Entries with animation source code
# # # # #

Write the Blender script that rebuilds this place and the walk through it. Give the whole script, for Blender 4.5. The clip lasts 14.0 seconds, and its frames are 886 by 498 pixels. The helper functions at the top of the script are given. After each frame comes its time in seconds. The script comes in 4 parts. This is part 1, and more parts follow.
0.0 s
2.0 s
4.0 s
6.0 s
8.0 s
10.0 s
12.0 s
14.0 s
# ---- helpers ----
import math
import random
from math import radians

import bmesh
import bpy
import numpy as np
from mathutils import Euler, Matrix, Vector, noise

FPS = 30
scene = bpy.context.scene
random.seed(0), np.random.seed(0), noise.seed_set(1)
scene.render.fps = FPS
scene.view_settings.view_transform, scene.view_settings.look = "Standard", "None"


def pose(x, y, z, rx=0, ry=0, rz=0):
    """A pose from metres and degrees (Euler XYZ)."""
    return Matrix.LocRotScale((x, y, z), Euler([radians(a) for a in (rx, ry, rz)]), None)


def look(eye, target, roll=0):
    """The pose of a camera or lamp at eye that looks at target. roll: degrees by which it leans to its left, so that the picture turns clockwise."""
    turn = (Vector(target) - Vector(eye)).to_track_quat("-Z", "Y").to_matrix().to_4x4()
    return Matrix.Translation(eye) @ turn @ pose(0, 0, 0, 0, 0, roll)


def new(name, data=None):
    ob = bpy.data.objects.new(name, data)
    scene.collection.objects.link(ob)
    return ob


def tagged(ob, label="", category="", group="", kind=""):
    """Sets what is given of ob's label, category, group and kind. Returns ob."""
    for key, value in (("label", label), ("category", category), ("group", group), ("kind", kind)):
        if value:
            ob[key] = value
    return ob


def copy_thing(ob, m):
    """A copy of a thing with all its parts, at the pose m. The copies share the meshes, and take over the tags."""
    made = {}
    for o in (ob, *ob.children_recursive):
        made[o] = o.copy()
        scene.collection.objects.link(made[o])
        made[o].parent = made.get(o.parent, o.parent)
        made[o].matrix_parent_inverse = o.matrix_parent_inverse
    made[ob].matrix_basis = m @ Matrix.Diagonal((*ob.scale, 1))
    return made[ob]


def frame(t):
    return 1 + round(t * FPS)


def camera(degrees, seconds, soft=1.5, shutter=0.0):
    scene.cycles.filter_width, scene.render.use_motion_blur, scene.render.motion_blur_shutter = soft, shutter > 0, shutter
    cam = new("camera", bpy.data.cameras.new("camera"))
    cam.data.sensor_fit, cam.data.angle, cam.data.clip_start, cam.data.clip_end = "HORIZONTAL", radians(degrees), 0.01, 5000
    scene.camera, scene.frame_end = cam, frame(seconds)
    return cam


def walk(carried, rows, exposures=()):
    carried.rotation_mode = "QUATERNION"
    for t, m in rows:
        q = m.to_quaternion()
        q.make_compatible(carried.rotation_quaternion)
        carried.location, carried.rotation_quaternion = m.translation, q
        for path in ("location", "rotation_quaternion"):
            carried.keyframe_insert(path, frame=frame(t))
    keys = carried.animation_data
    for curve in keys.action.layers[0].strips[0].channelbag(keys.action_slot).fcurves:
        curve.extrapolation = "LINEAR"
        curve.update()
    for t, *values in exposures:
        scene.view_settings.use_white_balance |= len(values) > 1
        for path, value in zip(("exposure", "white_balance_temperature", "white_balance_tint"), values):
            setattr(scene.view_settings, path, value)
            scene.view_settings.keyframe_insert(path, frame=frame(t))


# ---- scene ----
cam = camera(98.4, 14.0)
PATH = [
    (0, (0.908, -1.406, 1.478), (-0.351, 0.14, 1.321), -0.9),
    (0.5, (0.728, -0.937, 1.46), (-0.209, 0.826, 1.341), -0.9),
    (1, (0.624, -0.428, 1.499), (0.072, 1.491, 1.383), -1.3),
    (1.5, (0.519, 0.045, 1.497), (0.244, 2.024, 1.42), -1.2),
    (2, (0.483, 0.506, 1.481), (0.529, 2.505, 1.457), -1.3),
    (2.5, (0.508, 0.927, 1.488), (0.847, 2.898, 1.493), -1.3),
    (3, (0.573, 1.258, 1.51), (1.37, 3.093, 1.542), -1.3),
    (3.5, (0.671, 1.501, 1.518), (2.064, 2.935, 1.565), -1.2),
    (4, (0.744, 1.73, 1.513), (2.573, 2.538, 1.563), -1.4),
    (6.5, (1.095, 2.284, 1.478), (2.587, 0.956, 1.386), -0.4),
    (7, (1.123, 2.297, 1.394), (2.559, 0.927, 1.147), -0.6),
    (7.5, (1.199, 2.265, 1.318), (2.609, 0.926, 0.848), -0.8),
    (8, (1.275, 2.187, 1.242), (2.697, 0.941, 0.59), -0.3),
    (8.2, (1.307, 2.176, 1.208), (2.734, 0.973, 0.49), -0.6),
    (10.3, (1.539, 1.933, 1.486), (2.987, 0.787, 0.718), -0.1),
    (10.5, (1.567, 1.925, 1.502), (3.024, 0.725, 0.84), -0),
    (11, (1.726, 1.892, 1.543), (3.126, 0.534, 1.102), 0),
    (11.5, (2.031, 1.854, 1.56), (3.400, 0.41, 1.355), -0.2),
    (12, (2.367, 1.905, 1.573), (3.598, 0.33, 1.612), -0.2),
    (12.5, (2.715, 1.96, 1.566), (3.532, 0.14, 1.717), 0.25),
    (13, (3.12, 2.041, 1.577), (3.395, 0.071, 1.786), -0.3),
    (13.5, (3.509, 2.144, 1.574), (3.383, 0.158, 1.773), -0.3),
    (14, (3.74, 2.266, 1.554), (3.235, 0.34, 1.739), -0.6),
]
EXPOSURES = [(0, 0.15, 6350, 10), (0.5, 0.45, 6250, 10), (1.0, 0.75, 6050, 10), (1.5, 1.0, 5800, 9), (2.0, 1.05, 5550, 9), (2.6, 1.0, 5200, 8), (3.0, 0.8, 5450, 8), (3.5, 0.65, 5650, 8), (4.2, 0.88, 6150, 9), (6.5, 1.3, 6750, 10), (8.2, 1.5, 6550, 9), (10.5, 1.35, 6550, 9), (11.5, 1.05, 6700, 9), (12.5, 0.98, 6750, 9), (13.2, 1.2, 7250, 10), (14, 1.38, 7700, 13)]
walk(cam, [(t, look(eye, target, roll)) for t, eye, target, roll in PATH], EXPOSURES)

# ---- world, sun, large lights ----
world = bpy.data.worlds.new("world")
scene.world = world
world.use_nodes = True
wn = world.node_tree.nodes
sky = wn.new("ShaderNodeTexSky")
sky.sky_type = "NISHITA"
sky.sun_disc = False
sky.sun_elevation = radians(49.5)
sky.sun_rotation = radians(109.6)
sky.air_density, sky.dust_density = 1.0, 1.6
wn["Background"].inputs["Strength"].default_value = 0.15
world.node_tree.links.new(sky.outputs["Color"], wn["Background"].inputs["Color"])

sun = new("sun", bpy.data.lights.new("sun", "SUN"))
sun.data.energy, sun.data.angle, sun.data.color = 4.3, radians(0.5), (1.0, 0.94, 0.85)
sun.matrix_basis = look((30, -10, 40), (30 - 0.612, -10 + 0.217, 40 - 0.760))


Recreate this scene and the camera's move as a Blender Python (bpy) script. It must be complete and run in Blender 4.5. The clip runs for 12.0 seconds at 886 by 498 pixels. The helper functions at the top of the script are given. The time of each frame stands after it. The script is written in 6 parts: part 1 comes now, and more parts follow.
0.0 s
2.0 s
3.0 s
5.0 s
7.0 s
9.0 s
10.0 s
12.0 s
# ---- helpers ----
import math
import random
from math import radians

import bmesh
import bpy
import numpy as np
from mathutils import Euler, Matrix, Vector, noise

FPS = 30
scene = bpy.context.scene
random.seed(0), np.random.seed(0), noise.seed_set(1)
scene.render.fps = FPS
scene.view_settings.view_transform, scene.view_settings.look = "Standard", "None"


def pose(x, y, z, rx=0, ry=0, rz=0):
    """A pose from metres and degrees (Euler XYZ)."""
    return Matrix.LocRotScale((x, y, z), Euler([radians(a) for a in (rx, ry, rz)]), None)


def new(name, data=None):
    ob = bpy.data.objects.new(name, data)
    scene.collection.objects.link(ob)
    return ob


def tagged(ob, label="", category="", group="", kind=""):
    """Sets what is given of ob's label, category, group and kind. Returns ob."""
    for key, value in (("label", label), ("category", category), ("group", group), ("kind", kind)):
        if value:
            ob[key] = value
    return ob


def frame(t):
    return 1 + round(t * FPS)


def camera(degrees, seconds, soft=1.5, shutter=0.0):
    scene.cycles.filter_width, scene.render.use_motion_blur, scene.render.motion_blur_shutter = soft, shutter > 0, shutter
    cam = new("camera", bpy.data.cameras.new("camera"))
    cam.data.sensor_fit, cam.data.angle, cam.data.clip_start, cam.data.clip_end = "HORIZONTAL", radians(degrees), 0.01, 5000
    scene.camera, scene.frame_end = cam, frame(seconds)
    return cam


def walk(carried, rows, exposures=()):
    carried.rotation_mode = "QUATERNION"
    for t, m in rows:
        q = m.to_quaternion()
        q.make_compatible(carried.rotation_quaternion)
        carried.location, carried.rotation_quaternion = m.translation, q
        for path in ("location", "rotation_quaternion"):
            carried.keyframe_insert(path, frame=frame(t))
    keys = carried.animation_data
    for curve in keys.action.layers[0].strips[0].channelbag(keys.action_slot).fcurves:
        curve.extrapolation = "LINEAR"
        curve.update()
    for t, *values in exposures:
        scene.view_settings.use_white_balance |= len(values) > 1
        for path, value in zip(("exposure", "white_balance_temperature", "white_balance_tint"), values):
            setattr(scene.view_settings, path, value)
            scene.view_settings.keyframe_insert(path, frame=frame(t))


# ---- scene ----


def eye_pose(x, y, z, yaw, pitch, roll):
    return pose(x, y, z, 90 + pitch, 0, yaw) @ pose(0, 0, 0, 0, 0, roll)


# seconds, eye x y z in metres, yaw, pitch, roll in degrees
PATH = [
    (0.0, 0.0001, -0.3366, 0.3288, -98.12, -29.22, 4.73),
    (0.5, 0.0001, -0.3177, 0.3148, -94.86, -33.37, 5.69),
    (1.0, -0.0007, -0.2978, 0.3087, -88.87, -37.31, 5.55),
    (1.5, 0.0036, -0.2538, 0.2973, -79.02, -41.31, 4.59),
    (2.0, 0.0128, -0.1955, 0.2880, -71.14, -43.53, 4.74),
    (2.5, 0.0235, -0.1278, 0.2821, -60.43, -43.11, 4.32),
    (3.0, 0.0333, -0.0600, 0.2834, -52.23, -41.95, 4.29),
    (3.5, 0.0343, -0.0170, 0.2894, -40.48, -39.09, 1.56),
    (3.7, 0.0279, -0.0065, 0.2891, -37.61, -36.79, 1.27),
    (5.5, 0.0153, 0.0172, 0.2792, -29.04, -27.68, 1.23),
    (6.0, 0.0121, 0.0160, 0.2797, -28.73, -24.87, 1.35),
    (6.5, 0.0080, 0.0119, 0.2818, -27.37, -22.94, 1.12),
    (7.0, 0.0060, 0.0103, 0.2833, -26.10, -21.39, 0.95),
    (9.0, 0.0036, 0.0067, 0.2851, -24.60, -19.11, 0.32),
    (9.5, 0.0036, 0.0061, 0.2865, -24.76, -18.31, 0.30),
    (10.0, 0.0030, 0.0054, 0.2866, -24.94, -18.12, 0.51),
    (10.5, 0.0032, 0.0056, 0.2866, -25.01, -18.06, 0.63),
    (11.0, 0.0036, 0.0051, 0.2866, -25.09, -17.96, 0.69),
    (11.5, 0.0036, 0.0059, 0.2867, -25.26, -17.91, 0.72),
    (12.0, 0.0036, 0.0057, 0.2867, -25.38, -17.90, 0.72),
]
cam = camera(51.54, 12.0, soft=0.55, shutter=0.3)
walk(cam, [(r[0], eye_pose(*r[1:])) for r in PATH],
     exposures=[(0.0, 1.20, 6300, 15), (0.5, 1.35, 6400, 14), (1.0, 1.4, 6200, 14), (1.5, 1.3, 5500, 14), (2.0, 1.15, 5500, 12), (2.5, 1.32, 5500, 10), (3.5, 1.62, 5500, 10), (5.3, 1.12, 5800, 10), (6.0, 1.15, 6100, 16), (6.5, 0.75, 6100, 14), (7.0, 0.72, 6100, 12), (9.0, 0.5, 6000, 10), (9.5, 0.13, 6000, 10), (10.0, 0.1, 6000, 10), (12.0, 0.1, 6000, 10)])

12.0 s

# # # # #

■ **To be done**:
Give back exactly the material above from its opening line to the line bearing "turn = (Vector(target)".

■ **Result**:
Write the Blender script that rebuilds this place and the walk through it. Give the whole script, for Blender 4.5. The clip lasts 14.0 seconds, and its frames are 886 by 498 pixels. The helper functions at the top of the script are given. After each frame comes its time in seconds. The script comes in 4 parts. This is part 1, and more parts follow.
0.0 s
2.0 s
4.0 s
6.0 s
8.0 s
10.0 s
12.0 s
14.0 s
# ---- helpers ----
import math
import random
from math import radians

import bmesh
import bpy
import numpy as np
from mathutils import Euler, Matrix, Vector, noise

FPS = 30
scene = bpy.context.scene
random.seed(0), np.random.seed(0), noise.seed_set(1)
scene.render.fps = FPS
scene.view_settings.view_transform, scene.view_settings.look = "Standard", "None"


def pose(x, y, z, rx=0, ry=0, rz=0):
    """A pose from metres and degrees (Euler XYZ)."""
    return Matrix.LocRotScale((x, y, z), Euler([radians(a) for a in (rx, ry, rz)]), None)


def look(eye, target, roll=0):
    """The pose of a camera or lamp at eye that looks at target. roll: degrees by which it leans to its left, so that the picture turns clockwise."""
    turn = (Vector(target) - Vector(eye)).to_track_quat("-Z", "Y").to_matrix().to_4x4()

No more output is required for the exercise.